Appalti e terremoto, Barattelli: "Ci cercarono loro. Ora ci sciogliamo"

Il capo del consorzio con dentro gli indagati di Firenze si dice "avvilito" dopo la lettura delle intercettazioni telefoniche che riguardano i suoi partner. E annuncia che il consorzio sarà sciolto: "già nel dicembre scorso - dice - il direttore tecnico-consigliere si era dimesso. Btp ha deciso di procedere da sola"

L’AQUILA. «Ci hanno cercato loro. Ma adesso, forse, il consorzio lo sciogliamo». Ettore Barattelli, vicepresidente dell’Ance dell’Aquila e capo del consorzio Federico II, formato dalla toscana Btp (i cui vertici sono coinvolti nell’inchiesta su appalti e corruzione) e da tre imprese aquilane, si dice «avvilito» dopo la lettura delle intercettazioni telefoniche che riguardano i suoi partner indagati. Barattelli annuncia anche che il consorzio sarà sciolto in quanto «già a dicembre scorso il direttore tecnico-consigliere si era dimesso. Btp ha deciso di procedere da sola».

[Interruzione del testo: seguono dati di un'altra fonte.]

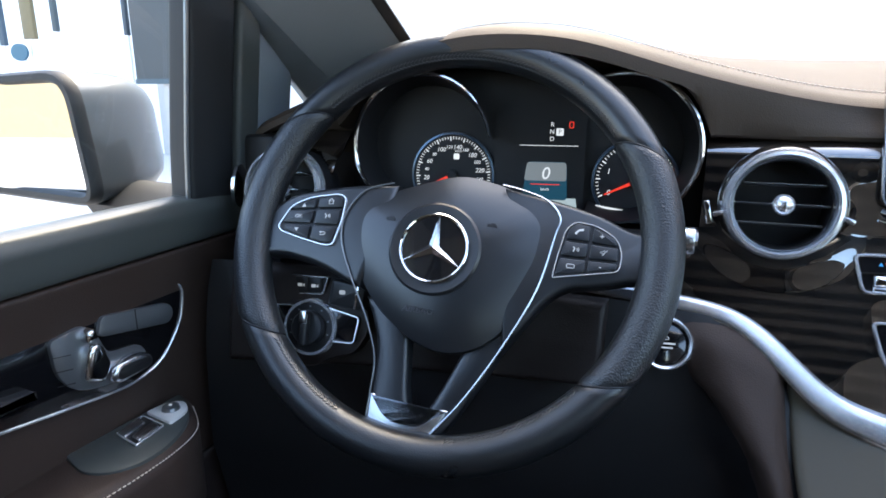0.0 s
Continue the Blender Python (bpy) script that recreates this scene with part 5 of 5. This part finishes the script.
    for u0, u1, y0, y1 in keys:
        o = A(rpoly([(u0, y0 - 0.002), (u1, y0 + 0.006), (u1 + 0.004, y1 + 0.006), (u0 + 0.004, y1)], 0.003, 3))
        sw = part("window_switch", moved(plate(o, 0.0012, 0.0004), Matrix.Translation((0, 0, 0.057))), BLACK, arm, "window switch in a chrome frame", m=N)
        part("chrome_frame", moved(frame_ring(o, 0.0022, 0.0016), Matrix.Translation((0, 0, 0.0578))), RING, sw, "chrome frame", m=N)
        w = (u1 - u0)
        n = 2 if s < 0 else 1
        for k in range(n):
            a, b = u0 + w * k / n + 0.003, u0 + w * (k + 1) / n - 0.001
            oo = A(rpoly([(a, y0 + 0.004), (b, y0 + 0.007), (b + 0.003, y1 - 0.001), (a + 0.003, y1 - 0.004)], 0.003, 3))
            part("rocker", moved(plate(oo, 0.0030, 0.0018, 3), Matrix.Translation((0, 0, 0.0575))), SATIN, sw, "polished rocker", m=N)
    if s < 0:
        o = A(rpoly([(0.684, 0.3755), (0.720, 0.3815), (0.715, 0.404), (0.702, 0.412), (0.686, 0.400)], [0.003, 0.003, 0.012, 0.012, 0.01], 5))
        mk = part("mirror_switch", moved(plate(o, 0.0035, 0.001), Matrix.Translation((0, 0, 0.057))), SILVER, arm, "silver mirror adjuster plate", m=N)
        part("knob", moved(lathe([(0, 0.004), (0.004, 0.004), (0.0075, 0.003), (0.0085, 0.0), (0, 0)], 28), Matrix.Translation((s * 0.702, 0.394, 0.0605))), CLEARGREY, mk, "round adjuster knob", m=N)
        part("knob_dot", moved(lathe([(0, 0.0006), (0.0018, 0.0006), (0.0018, 0), (0, 0)], 16), Matrix.Translation((s * 0.702, 0.394, 0.0646))), ICON, mk, m=N)


door_fittings(-1, door_left)
door_fittings(1, door_right)


# ---- outside mirrors ----
def wing_mirror(s, shell_material, label):
    t = thing("wing_mirror", label, "wing mirror", (CX + s * 0.80, 0.52, 0.84), group="wing mirrors")
    C = Matrix.Translation((CX + s * 0.985, 0.49, 0.948 if s < 0 else 0.930)) @ Matrix.Diagonal((1, 1, 1 if s < 0 else 1.25, 1))

    def head(y0, y1, grow, r):
        """Rounded box that swells to the front."""
        prof = rpoly([(-0.115, -0.078), (0.115, -0.070), (0.115, 0.062), (-0.095, 0.072)], [0.03, 0.04, 0.05, 0.04], 6)
        bm = bmesh.new()
        rows = []
        for k in range(9):
            a = k / 8
            g = grow * (max(0.0, 1 - (a * 0.985) ** 3.2)) ** 0.45
            rows.append([bm.verts.new((s * p[0] * g + s * 0.02 * a, y0 + (y1 - y0) * a, p[1] * g)) for p in prof])
        for a, b in zip(rows, rows[1:]):
            for i in range(len(prof)):
                bm.faces.new((a[i], a[(i + 1) % len(prof)], b[(i + 1) % len(prof)], b[i]))
        bm.faces.new(rows[-1])
        return bm
    part("shell", head(0.0, 0.17, 1.0, 0.03), shell_material, t, "painted mirror shell", m=C)
    prof = rpoly([(-0.115, -0.078), (0.115, -0.070), (0.115, 0.062), (-0.095, 0.072)], [0.03, 0.04, 0.05, 0.04], 6)
    ring = frame_ring([(s * p[0], p[1]) for p in prof], 0.013, 0.014)
    # black rubber rim; the passenger's one is coloured pale to imitate glare
    part("black_rim", moved(ring, Matrix.Translation((0, 0.004, 0)) @ pose(0, 0, 0, 90)), RUBBER if s < 0 else CONCRETE, t, "rim round the glass", m=C)
    bm = plate([(s * p[0] * 0.90, p[1] * 0.86) for p in prof], 0.003)
    part("mirror_glass", moved(bm, Matrix.Translation((0, -0.002, 0)) @ pose(0, 0, 0, 90, 0, -s * 10)), mat("mirror_silver", (0.9, 0.92, 0.92), 0.0, 1.0), t, "silvered mirror glass", m=C)
    part("foot", thick(surf(lambda a, b: (CX + s * (0.745 + 0.17 * a), 0.50 + 0.10 * b, 0.865 + 0.022 * math.sin(math.pi * b) + 0.006 * a), 8, 8), 0.03), RUBBER, t, "black mirror foot")
    return t


wing_mirror(-1, PAINT, "silver wing mirror outside the driver's window")
# same mirror as the driver's, its glare put into a white shell colour
wing_mirror(1, mat("white_car_paint", (0.80, 0.81, 0.80), 0.3, coat=1.0, blotch=0.03), "bright wing mirror outside the passenger's window")

# ---- sticker on the windscreen ----
ST = pose(0.798, 0.668, 1.060, 62, 0, -22)
sticker = thing("windscreen_sticker", "oval pale green sticker on the windscreen", "sticker", ST)
oval = [(0.0345 * math.cos(2 * math.pi * k / 40), 0.0255 * math.sin(2 * math.pi * k / 40)) for k in range(40)]
# the film's faint emission stands in for daylight on it
part("disc", plate(oval, 0.0006), glow("pale_green_film", (0.55, 0.70, 0.62), 0.07), sticker, "pale green film", smooth=False, m=ST)
part("print", moved(merge(box(-0.012, 0.010, 0.0, 0.007, 0, 0.0003), box(-0.013, -0.010, -0.004, 0.001, 0, 0.0003), box(0.008, 0.012, -0.004, 0.001, 0, 0.0003)), Matrix.Translation((0, 0.002, 0.0006))), mat("dark_green_print", (0.10, 0.22, 0.17), 0.6), sticker, "dark green print, not readable", smooth=False, m=ST)


glass_print = thing("glass_print", "small dark print on the windscreen glass, not readable", "print", ST)
for bx0, bx1, by0, by1 in ((-0.062, -0.056, -0.026, -0.023), (-0.050, -0.024, -0.027, -0.022), (-0.061, -0.053, -0.036, -0.033), (-0.050, -0.041, -0.036, -0.033), (-0.039, -0.030, -0.036, -0.033)):
    part("bar", box(bx0, bx1, by0, by1, 0, 0.0004), mat("dark_red_print", (0.10, 0.05, 0.04), 0.6), glass_print, smooth=False, m=ST)


# ---- outside ----
ground = tagged(part("ground", thick(surf(lambda a, b: (-80 + 160 * a, -80 + 160 * b, -0.42), 40, 40), 0.2), CONCRETE), "pale concrete yard round the van", "ground", kind="structure")
white_building = thing("white_building", "white rendered building beyond the windscreen", "building", (0, 9, -0.42))
part("wall", box(-16, 12, 9, 9.3, -0.42, 7), WHITE_WALL, white_building)
for x in (-9.2, -8.4):
    part("post", box(x, x + 0.16, 8.86, 8.98, -0.42, 6), CONCRETE, white_building, "pale post on the facade")
shutter = thing("roller_shutter", "grey roller shutter panel standing outside", "shutter", (-6.1, 6.0, -0.42))
part("panel", box(-6.50, -5.55, 5.95, 6.05, 1.10, 4.5), mat("grey_shutter", (0.045, 0.050, 0.052), 0.6, blotch=0.05), shutter)
part("support", box(-6.10, -5.98, 5.97, 6.03, -0.42, 1.10), CONCRETE, shutter)
part("foot_rail", box(-6.50, -5.60, 5.93, 6.07, 1.04, 1.10), mat("blue_grey_rail", (0.05, 0.08, 0.10), 0.5), shutter, "blue-grey rail")
POSTS = [(-8.90, 1.55, 0.10, (0.05, 0.08, 0.11), "slim blue-grey post"), (-8.35, 1.62, 0.22, (0.16, 0.13, 0.07), "ochre painted post"), (-7.85, 1.70, 0.08, (0.05, 0.07, 0.08), "slim grey post"), (-6.62, 1.62, 0.06, (0.03, 0.05, 0.07), "slim dark post")]
for px_, z0, w, c, lab in POSTS:
    po = thing("yard_post", lab + " in the yard", "post", (px_, 6.0, -0.42), group="yard posts")
    part("post", box(px_ - w / 2, px_ + w / 2, 5.97, 6.03, z0, 4.5, 0.01), mat("post_paint", c, 0.6, blotch=0.08), po)
    part("stem", box(px_ - 0.02, px_ + 0.02, 5.98, 6.02, -0.42, z0), WHITE_WALL, po)
board = thing("yard_sign", "small blue oval board on a pale stem", "sign", (-8.45, 6.0, -0.42))
part("board", moved(plate([(0.16 * math.cos(2 * math.pi * k / 24), 0.11 * math.sin(2 * math.pi * k / 24)) for k in range(24)], 0.03), pose(-8.45, 5.9, 1.45, 90)), mat("blue_board", (0.03, 0.10, 0.15), 0.5), board)
part("stem", box(-8.47, -8.43, 5.92, 5.96, -0.42, 1.4), WHITE_WALL, board)
ochre = thing("ochre_building", "pale ochre building behind the van", "building", (-15, -14, -0.42))
part("wall", box(-24, -6, -14.3, -14, -0.42, 3.2), mat("ochre_render", (0.26, 0.215, 0.13), 0.9, scale=50, bump=0.3, blotch=0.15), ochre)
red_wall = thing("terracotta_wall", "terracotta red wall close beside the van", "wall", (1.8, 1.1, -0.42))
part("wall", box(0.868, 6.0, 1.03, 1.10, -0.42, 3.0), TERRACOTTA, red_wall)
for x in (1.17, 1.95, 2.9):
    part("joint", box(x, x + 0.012, 1.026, 1.032, -0.42, 3.0), mat("pale_joint", (0.55, 0.30, 0.22), 0.8), red_wall, "pale upright joint")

Presidente, come si sta a capo di un consorzio di aquilani che è stato il cavallo di Troia, nella ricostruzione dell’Aquila, per imprenditori indagati?
«Sono un po’ avvilito. Anzi, molto amareggiato. Io Piscicelli, quello che rideva, non lo conosco. Non l’ho mai incontrato. Con noi non lavora e non mi risulta, al momento, che lavori neanche all’Aquila. Anche noi abbiamo avuto dei lutti nel sisma. Abbiamo perso amici e persone care. Non siamo tra quelli che ridevano».

Ma gli imprenditori della Btp li conosce, i Fusi, i Di Nardo. Quando e come vi siete incontrati e messi insieme per affari?
«Ci hanno cercato loro. Siamo stati contattati dopo il terremoto. Prima di allora non ci eravamo mai visti. Sa, nell’ambiente la ditta è conosciuta, è uno dei colossi italiani delle costruzioni. La richiesta è stata questa: mettetevi in contatto con noi perché vogliamo lavorare là. Ma quest’associazione non ha prodotto nulla».

Come nulla? E i 7,3 milioni per la scuola Carducci? E i soldi, pubblici e privati, per i puntellamenti?
«Sì, anche su questo va fatta una precisazione. L’appalto è stato aggiudicato da un’associazione temporanea d’impresa. Non figura il consorzio come capofila. Di quella scuola abbiamo avuto il 20 per cento. È l’unico lavoro fatto. Gli altri niente».

Come niente? Avete perso le gare?
«Sì, le abbiamo perse. Si puntava al progetto Case, ma non si è partecipato. Ai Map, invece, si è partecipato e perso».

Sapevate che questi partner erano indagati nell’inchiesta fiorentina sulla corruzione?
«Assolutamente no. E come avremmo potuto saperlo? Noi ci siamo fidati delle loro credenziali, che erano ottime. Le carte in regola ci hanno convinto e abbiamo accettato una sinergia che, poi, si è tradotta in un nulla di fatto, tanto che il consorzio, forse, verrà sciolto».

Sciolto, dopo neanche un anno dalla nascita? Per quali motivi?
«Ma già a dicembre il direttore tecnico Liborio Fracassi (il geometra di Avezzano referente dell’indagato Fusi) si era dimesso. Le loro strategie erano diverse dalle nostre. Il gruppo toscano è rimasto un po’ deluso a causa dell’inoperatività rispetto alle attese».

Chi ha deciso di scioglierlo?
«Loro ci hanno detto di voler andare avanti da soli».

Lei fa parte del consiglio d’amministrazione della Carispaq. Lo stesso istituto ha erogato soldi, 1,3 milioni, al consorzio da lei presieduto, per messa in sicurezza e recupero di opere d’arte. Pensa di dimettersi dal cda della banca?
«Non vedo perché dovrei farlo. Non c’è alcun conflitto d’interessi».